I had several song versions of this verse rattling around in my head. My mom sang it to me on roller coasters and driving through thunderstorms. It was my mantra for many different fears, but mostly for the invisible, spiritual world. As a believer, I literally believed in angels and demons floating around. I would sense the negative spirits of certain rooms and be afraid to look certain directions, worried that I might get a glimpse of evil. I remember one night, when I was about 21, I got so terrified of demons at home alone, that I went out and drove aimlessly around town.

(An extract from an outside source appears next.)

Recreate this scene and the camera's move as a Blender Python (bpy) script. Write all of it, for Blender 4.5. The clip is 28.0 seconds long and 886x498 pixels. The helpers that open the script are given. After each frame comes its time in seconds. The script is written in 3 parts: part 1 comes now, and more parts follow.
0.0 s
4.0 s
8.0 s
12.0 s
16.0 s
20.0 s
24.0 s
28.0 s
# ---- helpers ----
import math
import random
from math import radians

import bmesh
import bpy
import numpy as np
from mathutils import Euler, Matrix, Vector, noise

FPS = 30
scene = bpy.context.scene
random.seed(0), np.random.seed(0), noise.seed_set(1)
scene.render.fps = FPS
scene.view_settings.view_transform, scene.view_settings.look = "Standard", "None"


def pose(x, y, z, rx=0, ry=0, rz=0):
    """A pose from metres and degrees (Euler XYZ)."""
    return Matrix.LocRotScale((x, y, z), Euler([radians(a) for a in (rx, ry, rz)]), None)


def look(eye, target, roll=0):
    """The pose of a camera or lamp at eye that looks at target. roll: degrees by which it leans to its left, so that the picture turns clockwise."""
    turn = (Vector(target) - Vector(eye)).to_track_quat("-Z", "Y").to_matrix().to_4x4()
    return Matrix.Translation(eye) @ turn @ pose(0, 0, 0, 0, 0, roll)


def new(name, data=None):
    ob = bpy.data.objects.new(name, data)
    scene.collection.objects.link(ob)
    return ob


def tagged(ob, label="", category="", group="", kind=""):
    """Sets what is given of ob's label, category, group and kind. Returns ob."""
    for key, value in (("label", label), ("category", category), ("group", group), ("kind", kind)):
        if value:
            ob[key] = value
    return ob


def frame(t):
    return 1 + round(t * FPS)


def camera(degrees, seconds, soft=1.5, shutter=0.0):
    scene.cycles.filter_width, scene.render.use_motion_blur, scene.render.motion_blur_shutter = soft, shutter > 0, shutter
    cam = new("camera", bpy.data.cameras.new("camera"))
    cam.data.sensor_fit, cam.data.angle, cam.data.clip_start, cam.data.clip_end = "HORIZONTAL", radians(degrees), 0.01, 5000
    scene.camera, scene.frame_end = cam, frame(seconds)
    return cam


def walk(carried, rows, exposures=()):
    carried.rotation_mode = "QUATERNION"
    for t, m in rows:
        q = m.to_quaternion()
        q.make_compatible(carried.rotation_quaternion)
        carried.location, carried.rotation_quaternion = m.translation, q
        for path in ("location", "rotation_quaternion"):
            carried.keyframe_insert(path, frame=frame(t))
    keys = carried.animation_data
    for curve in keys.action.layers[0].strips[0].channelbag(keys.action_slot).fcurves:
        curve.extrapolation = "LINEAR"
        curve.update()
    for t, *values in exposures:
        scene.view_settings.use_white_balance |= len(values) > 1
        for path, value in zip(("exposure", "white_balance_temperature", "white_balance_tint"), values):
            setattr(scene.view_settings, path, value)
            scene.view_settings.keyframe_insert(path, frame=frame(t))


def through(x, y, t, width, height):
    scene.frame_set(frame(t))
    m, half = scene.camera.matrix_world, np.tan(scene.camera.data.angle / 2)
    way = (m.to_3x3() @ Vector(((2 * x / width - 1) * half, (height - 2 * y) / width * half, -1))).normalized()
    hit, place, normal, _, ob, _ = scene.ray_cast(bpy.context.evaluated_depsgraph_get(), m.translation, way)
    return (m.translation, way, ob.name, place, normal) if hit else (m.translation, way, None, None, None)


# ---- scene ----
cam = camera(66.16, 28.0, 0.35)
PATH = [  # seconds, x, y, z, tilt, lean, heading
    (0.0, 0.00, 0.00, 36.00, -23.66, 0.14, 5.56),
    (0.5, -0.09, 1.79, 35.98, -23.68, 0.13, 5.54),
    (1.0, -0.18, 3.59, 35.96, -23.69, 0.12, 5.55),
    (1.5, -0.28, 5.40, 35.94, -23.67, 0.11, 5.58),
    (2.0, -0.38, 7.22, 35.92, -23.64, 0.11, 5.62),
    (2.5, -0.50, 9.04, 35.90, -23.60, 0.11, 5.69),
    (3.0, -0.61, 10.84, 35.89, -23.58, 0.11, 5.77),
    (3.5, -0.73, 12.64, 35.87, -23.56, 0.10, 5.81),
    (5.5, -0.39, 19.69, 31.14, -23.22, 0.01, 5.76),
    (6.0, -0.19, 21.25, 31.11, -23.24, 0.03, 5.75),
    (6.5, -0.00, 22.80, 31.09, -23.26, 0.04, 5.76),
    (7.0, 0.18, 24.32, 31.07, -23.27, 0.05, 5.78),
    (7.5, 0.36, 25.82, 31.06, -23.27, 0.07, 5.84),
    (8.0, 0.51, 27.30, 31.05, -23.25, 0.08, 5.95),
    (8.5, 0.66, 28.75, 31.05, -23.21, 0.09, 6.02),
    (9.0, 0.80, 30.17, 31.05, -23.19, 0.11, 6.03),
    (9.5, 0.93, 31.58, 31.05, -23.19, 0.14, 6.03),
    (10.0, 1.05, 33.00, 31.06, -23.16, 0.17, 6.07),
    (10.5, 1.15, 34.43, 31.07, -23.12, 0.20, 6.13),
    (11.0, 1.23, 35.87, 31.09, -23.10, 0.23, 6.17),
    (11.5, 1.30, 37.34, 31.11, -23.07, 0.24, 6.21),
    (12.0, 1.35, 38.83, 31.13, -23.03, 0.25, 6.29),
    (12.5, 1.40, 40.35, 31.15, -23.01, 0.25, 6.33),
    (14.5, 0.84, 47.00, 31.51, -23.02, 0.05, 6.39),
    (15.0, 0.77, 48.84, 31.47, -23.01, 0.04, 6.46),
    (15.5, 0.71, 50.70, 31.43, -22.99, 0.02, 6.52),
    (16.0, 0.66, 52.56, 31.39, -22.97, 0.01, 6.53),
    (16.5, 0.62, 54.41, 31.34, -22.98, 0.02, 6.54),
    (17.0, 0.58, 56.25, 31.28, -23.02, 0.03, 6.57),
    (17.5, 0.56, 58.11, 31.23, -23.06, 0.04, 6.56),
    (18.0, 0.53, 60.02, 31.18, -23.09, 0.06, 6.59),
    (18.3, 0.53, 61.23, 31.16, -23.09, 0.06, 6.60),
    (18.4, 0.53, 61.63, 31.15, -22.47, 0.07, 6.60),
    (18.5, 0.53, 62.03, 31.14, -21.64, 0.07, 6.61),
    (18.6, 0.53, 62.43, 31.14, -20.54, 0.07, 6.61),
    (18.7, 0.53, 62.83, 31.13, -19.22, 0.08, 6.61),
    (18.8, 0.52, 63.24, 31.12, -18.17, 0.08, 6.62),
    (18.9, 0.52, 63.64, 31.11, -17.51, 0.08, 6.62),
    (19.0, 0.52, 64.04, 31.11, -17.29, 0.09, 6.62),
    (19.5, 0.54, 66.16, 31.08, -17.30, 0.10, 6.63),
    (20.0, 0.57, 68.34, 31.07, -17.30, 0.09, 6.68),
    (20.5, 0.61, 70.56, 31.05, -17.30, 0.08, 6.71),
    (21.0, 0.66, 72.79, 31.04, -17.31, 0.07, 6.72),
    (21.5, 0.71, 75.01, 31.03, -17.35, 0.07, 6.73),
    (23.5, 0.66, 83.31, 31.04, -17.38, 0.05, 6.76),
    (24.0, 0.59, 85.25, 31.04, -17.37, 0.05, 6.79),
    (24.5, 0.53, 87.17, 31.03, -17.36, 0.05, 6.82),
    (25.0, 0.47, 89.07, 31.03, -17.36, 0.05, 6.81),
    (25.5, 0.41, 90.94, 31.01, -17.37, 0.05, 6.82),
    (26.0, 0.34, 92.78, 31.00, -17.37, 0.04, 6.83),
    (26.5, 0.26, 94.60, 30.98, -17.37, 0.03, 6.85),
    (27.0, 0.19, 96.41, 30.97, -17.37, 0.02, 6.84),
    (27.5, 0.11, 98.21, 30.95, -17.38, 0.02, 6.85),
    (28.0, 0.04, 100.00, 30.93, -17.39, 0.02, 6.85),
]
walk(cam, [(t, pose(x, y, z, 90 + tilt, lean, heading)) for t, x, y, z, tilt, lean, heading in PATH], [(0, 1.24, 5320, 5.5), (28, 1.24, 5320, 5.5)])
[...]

I vaguely had confidence that as a believer, I was safe from becoming possessed. I also sort of thought that you could always just driving the demon away by name dropping Jesus, but I had a nagging suspicion that if I didn’t say it with enough mojo, it might not work. I once heard a story of a little girl becoming possessed and losing her swallow reflex. I legitimately got dysphagia anxiety, where any time I was either worried that I was sinning or was exposed to something of an evil nature that I wouldn’t be able to manage my secretions. Experiencing anything potentially dangerous, I would will myself to swallow continuously to keep the demons out.
One positive change that I have noticed since deconverting is that I have much less fear. I can focus on tangible threats rather than worrying about evil spirits floating around. I can deal with threats objectively rather than trying to cast out demons. Sure I lost my imaginary friend God to protect me, but I also lost the monsters running that I needed protection from to begin with.